But the Anti-Corruption Unit (ACU) officers of the International Cricket Council deputed for the series are satisfied that the security protocol put in place to keep corrupt elements away from the players, has so far proved successful.
Colonel (Retd) Nur Muhammad of Pakistan and Martin Hawkins of England are the ACU officers presently keeping a close watch on the two teams but as the series progresses, the ACU would rotate the officers.
"At a time there will be two officers in the series. The ACU's senior officer Alan Peacock is due in Lahore and so on," said Nur.
Hawkins said the ACU had deputed two officers at a time because of the significance of the series.
The protocol includes a complete ban on mobile phones in the dressing rooms and issuance of special identity cards to visitors of the players after thorough checking of their background.

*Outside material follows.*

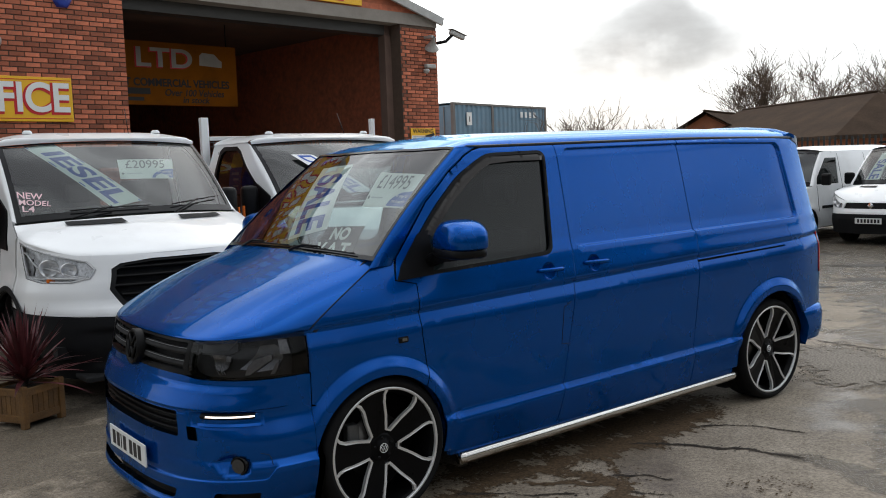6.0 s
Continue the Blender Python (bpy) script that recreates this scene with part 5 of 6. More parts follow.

Surveillance cameras have been installed in the hotel lobby and floors as well as outside the dressing rooms to keep a check on the visitors.
Hawkins was also quoted as saying in 'The News' that it was pleasing that even the teams were not keen to have visitors in either their dressing rooms or hotels as they were keen to concentrate on the game.
He said so far neither the Indian nor the Pakistan team managers had asked the ACU to issue any special visitors passes for anyone.
The ACU considers the subcontinent and Dubai as the main hub of operations for bookmakers and punters virtually living off by taking and placing bets on cricket matches.
Sources said the ACU officers have been co-ordinating closely with the law enforcement and intelligence agencies in Pakistan to ensure nothing untoward takes place.
Nur said the heavy security provided to the teams had also helped them a lot.
"The security cover is so tight that it is a discouragement for those people who might want to corrupt the series for their gains."